Online business in China: high stakes, short tempers

It doesn’t take much to irritate a Chinese internet titan. Alibaba Group, the country’s largest e-commerce company, had already fallen out with its biggest shareholder, Yahoo, over a Google-government hacking dispute. (Yahoo backed Google, Alibaba said be quiet.)

Now Alibaba has reacted angrily to a report that Yahoo’s Hong Kong site might compete with its own Alibaba.com for advertisers.

Currently Yahoo Hong Kong does not look for advertising from the mainland, where Alibaba.com is the biggest wholesaler-to-retailer website.

Yet that may change, according to the South China Morning Post, which this week quoted Yahoo HK’s managing director, Alfred Tsoi Po-tak, saying Yahoo HK may look for advertising from small and medium-sized Chinese businesses.

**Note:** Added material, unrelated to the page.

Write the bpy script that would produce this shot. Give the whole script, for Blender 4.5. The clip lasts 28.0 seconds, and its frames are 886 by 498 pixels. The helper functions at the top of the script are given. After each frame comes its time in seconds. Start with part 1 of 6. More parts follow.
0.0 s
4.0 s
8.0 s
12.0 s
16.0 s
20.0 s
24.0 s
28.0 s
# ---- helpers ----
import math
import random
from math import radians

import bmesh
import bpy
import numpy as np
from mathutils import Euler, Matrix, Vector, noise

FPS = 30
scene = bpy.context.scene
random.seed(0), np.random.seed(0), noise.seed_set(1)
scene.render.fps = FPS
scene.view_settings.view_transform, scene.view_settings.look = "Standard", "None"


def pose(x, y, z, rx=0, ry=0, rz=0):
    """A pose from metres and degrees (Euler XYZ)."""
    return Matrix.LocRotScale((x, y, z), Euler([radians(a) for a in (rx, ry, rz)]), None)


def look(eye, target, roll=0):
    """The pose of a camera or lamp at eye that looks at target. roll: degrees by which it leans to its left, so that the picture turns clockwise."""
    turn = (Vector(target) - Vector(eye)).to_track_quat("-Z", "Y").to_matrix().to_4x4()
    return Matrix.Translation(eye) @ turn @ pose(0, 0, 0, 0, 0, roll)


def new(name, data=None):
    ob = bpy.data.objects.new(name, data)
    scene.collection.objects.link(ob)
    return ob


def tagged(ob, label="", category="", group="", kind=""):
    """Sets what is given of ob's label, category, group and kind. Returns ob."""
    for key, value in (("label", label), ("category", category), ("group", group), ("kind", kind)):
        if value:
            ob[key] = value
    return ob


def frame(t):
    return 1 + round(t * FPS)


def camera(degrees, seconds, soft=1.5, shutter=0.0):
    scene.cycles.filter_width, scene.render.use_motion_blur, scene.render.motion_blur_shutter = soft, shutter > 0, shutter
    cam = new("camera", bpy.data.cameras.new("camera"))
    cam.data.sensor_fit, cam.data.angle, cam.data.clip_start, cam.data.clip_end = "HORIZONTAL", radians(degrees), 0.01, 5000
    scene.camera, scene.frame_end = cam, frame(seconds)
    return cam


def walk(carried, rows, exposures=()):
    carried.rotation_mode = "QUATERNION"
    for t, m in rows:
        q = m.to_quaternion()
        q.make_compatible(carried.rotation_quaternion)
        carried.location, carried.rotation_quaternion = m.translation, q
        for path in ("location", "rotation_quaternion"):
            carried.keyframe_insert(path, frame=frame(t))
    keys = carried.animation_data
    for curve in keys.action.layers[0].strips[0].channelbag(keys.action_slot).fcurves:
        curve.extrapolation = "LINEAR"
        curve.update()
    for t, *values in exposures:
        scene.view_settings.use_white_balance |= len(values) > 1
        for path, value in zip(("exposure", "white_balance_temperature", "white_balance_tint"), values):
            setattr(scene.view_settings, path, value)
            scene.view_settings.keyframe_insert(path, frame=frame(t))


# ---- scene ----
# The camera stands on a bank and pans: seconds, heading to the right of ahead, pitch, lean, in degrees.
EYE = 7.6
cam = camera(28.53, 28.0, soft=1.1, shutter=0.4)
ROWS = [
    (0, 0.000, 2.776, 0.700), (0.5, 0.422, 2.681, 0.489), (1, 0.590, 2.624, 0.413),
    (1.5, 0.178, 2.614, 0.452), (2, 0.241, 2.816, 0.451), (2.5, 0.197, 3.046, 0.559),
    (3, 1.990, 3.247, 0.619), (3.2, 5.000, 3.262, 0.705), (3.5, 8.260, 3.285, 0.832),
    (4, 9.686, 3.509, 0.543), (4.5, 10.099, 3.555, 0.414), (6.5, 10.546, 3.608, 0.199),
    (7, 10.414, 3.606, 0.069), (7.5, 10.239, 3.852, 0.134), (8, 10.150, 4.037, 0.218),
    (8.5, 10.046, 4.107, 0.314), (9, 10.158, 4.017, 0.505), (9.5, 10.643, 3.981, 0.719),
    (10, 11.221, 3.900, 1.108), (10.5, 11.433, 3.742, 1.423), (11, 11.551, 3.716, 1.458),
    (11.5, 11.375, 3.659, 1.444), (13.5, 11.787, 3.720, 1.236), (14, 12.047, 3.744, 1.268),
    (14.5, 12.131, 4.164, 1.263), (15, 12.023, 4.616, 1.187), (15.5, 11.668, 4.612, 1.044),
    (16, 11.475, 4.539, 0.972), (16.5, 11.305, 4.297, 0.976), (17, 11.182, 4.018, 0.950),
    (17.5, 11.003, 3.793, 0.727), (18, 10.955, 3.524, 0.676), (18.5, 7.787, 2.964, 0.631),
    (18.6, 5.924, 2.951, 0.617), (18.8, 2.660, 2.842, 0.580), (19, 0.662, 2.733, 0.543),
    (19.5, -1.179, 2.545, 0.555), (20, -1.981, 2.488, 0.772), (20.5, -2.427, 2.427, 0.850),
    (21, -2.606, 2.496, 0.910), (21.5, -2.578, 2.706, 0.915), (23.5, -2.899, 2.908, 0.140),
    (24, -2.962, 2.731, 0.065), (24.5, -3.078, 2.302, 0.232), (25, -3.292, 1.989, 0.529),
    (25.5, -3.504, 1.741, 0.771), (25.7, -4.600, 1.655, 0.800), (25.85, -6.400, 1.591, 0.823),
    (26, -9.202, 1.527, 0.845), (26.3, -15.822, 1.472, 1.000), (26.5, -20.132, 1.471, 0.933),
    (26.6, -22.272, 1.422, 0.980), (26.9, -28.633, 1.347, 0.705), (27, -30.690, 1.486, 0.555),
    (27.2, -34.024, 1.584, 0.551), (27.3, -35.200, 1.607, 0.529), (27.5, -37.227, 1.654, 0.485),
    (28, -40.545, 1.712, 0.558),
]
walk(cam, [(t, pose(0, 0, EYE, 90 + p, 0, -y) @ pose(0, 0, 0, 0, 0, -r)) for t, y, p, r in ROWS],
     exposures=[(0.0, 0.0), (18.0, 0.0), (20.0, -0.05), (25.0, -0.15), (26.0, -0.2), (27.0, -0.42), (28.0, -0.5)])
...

Yahoo has not confirmed or denied the comments.

If true, Yahoo HK’s expansion would come as an unwelcome distraction for Alibaba: rather than having to watch its back in China, it’s recently has been spending time expanding into the US. An Alibaba spokesman told Reuters:

If Yahoo begins to compete with Alibaba for customers in China, we will have to re-evaluate our relationship with Yahoo further in light of this activity and the intentions it implies.

Could a “re-evaluation” imply changes to Yahoo’s 40 per cent shareholding? It’s conceivable.

But a stake in Alibaba is crucial for Yahoo, given the predictably enormous potential of the Chinese internet market. As well as Alibaba.com, Alibaba owns online marketplace Taobao and e-pay system Alipay – both market leaders in China.

Over the past three years, the number of Chinese people with internet access tripled, Boston Consulting Group estimates. Meanwhile, according to a McKinsey survey, the portion of Chinese consumers who think online advertising is credible has almost doubled within a year – to 56 per cent.

Alibaba’s reaction shows how keen it is to preserve its share of the action – and if that involves having a short temper, so be it.